Dr. Ong has spent his life studying and becoming a renowned scientist, like his father to escape his little town in the Californian valley. Unlike his father, turned pastor, Ong believes exclusively in science. When he is recruited and assigned by the US government to a secret research facility on paranormal activities, back in his home town of Turlock, Dr Ong wonders which will kill him first, the boredom and the redneck attitude of the town’s population or the weird creatures roaming around.
TenNapel writes an innovative story that combines easy adult-like concerns with a whimsical attitude to storytelling. Although Dr Ong’s dilemma is huge, his emotions and those of the town’s folks flow naturally with but a few words and set up scenes. There’s no need for us to understand how Ong used to torment the now girl of his dream, when she was a child.

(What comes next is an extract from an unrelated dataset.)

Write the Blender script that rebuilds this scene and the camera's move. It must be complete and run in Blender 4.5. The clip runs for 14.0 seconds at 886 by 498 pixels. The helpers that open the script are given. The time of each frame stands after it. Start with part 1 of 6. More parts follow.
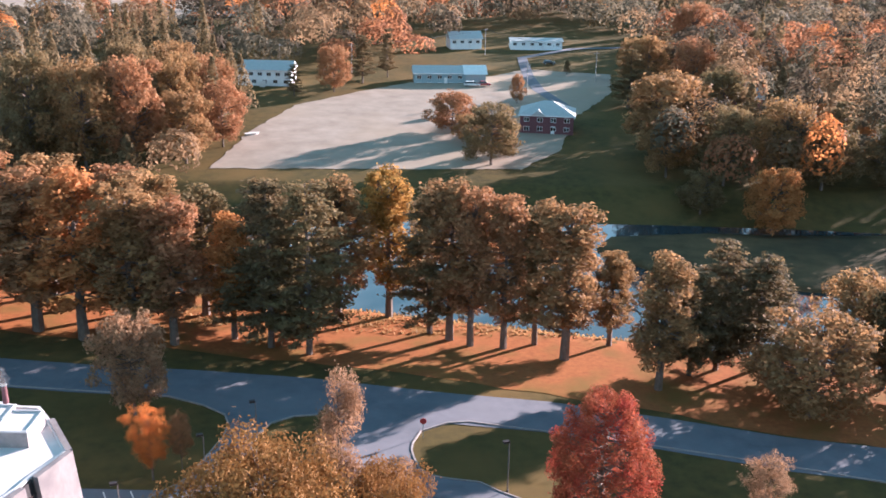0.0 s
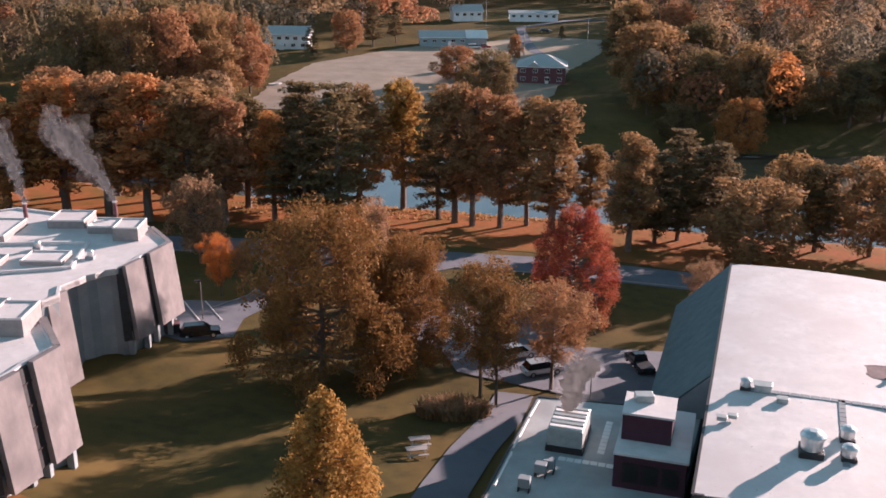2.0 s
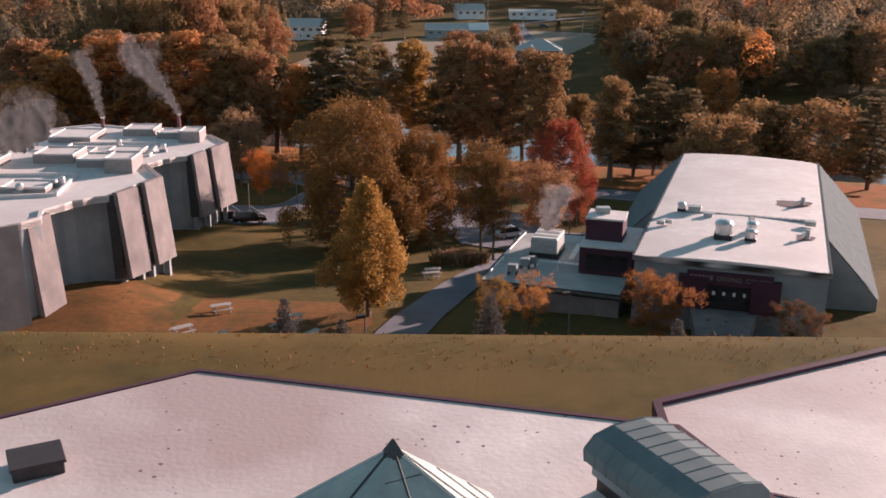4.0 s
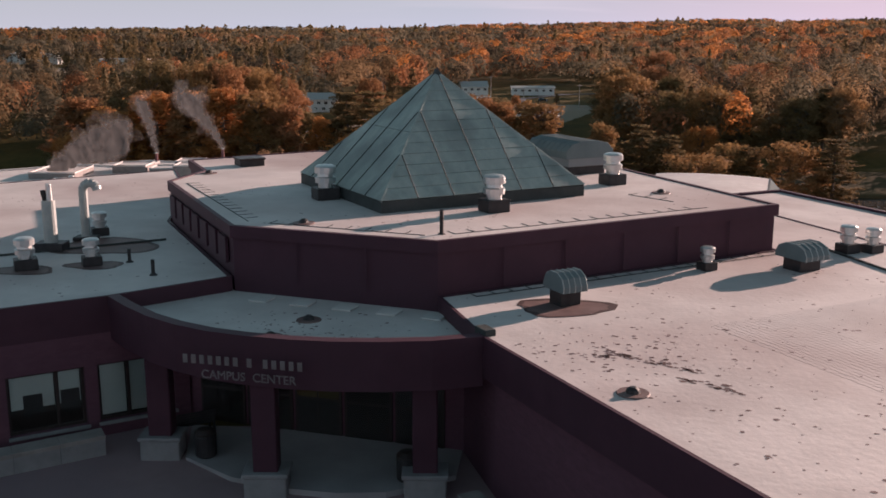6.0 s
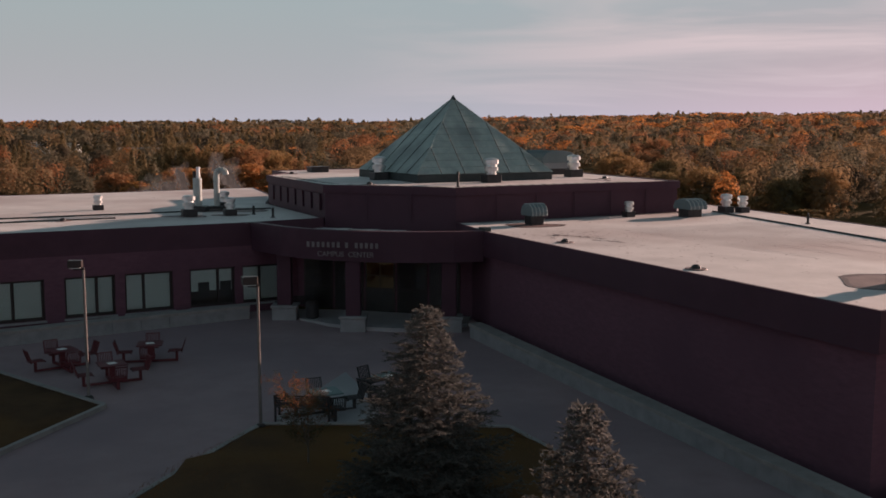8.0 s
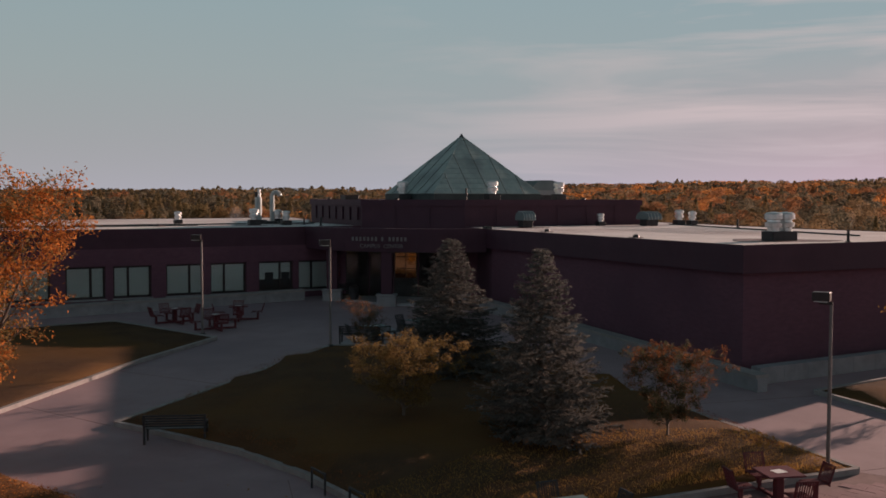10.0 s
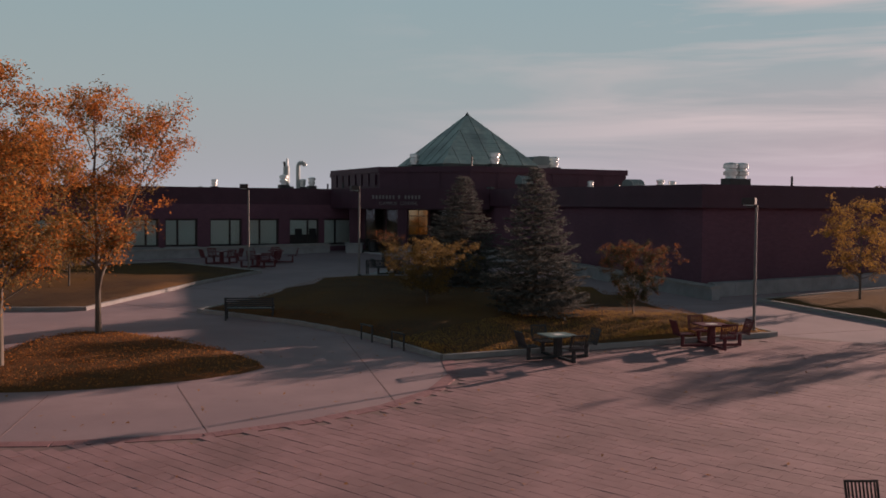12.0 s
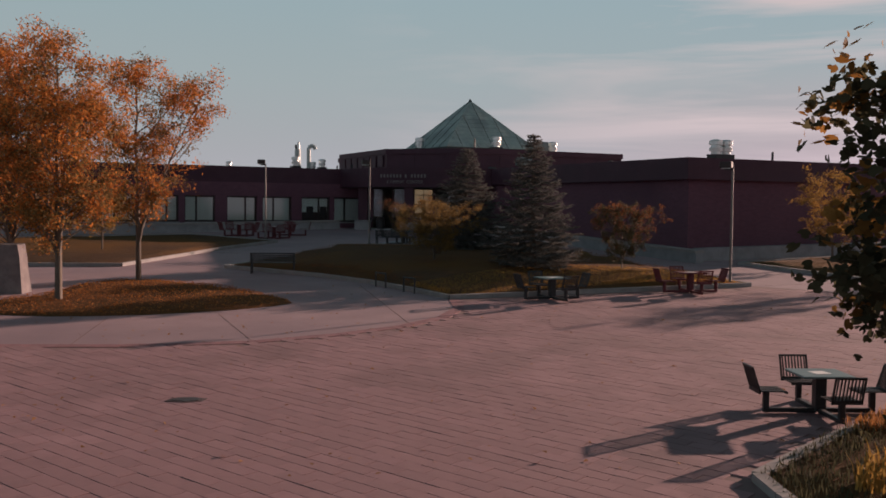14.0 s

The visuals tell us the back story and shares with us the emotion that both felt.
As for the official conflict of the story, that of the reincarnated Dr. Jameson trying to revive a giant space eel to rule the planet, this story is treated as a fun sequence of events with a few twists. It’s hard to pigeonhole this story. It will at once appeal to kids and also entertain adults. It’s a perfect read though and let’s hope that TenNapel, who is also the creator of EarthWorm Jim, returns to the universe and cast he has created for another story.
I like the dynamism of TenNapel’s work. One can feel the animated cartoon influence in his art. Of note is the close resemblance to the Charleroi comic book school of design, popularized by Belgian cartoonists. His characters are expressive while being inked with a heavy line that is closer to American styles. It’s a good mix and it’s perfect to capture the once serious and comical tone of this book.